## The request
Every line of the material is to be quoted verbatim, minus the pictures.

## Material
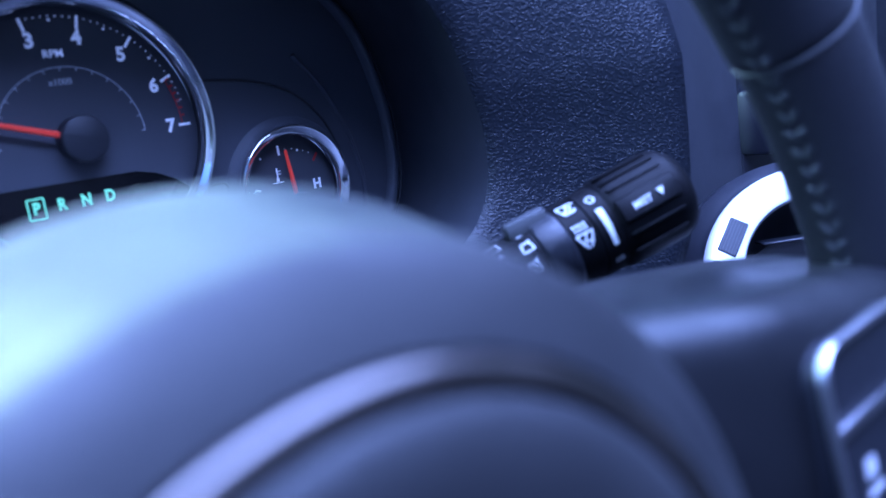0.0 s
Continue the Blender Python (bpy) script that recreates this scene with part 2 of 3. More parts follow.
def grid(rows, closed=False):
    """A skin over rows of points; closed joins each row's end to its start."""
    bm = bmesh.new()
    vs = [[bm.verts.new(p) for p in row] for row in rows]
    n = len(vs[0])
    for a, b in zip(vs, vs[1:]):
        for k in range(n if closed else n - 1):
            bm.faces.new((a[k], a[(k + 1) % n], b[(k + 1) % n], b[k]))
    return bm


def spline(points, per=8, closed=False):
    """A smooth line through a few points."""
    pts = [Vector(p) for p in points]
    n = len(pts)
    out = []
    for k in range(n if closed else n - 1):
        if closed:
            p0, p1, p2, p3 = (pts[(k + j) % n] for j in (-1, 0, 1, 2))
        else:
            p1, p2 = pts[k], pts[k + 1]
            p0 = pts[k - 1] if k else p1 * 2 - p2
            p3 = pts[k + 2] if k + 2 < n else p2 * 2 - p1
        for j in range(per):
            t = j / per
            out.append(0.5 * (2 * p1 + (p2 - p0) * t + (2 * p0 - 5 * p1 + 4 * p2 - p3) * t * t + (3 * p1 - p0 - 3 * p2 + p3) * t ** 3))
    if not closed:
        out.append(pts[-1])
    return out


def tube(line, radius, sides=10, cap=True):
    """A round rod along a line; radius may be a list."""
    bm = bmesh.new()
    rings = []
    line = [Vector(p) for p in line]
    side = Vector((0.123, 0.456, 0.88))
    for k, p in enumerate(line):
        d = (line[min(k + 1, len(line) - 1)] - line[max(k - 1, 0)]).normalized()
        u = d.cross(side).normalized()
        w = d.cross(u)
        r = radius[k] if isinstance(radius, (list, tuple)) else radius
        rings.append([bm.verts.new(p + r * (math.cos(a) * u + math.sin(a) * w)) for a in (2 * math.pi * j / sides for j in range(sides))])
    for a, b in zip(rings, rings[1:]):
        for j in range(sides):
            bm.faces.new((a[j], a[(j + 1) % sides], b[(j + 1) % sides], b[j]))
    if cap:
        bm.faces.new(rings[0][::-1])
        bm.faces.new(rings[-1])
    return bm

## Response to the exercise
0.0 s
Continue the Blender Python (bpy) script that recreates this scene with part 2 of 3. More parts follow.
def grid(rows, closed=False):
    """A skin over rows of points; closed joins each row's end to its start."""
    bm = bmesh.new()
    vs = [[bm.verts.new(p) for p in row] for row in rows]
    n = len(vs[0])
    for a, b in zip(vs, vs[1:]):
        for k in range(n if closed else n - 1):
            bm.faces.new((a[k], a[(k + 1) % n], b[(k + 1) % n], b[k]))
    return bm


def spline(points, per=8, closed=False):
    """A smooth line through a few points."""
    pts = [Vector(p) for p in points]
    n = len(pts)
    out = []
    for k in range(n if closed else n - 1):
        if closed:
            p0, p1, p2, p3 = (pts[(k + j) % n] for j in (-1, 0, 1, 2))
        else:
            p1, p2 = pts[k], pts[k + 1]
            p0 = pts[k - 1] if k else p1 * 2 - p2
            p3 = pts[k + 2] if k + 2 < n else p2 * 2 - p1
        for j in range(per):
            t = j / per
            out.append(0.5 * (2 * p1 + (p2 - p0) * t + (2 * p0 - 5 * p1 + 4 * p2 - p3) * t * t + (3 * p1 - p0 - 3 * p2 + p3) * t ** 3))
    if not closed:
        out.append(pts[-1])
    return out


def tube(line, radius, sides=10, cap=True):
    """A round rod along a line; radius may be a list."""
    bm = bmesh.new()
    rings = []
    line = [Vector(p) for p in line]
    side = Vector((0.123, 0.456, 0.88))
    for k, p in enumerate(line):
        d = (line[min(k + 1, len(line) - 1)] - line[max(k - 1, 0)]).normalized()
        u = d.cross(side).normalized()
        w = d.cross(u)
        r = radius[k] if isinstance(radius, (list, tuple)) else radius
        rings.append([bm.verts.new(p + r * (math.cos(a) * u + math.sin(a) * w)) for a in (2 * math.pi * j / sides for j in range(sides))])
    for a, b in zip(rings, rings[1:]):
        for j in range(sides):
            bm.faces.new((a[j], a[(j + 1) % sides], b[(j + 1) % sides], b[j]))
    if cap:
        bm.faces.new(rings[0][::-1])
        bm.faces.new(rings[-1])
    return bm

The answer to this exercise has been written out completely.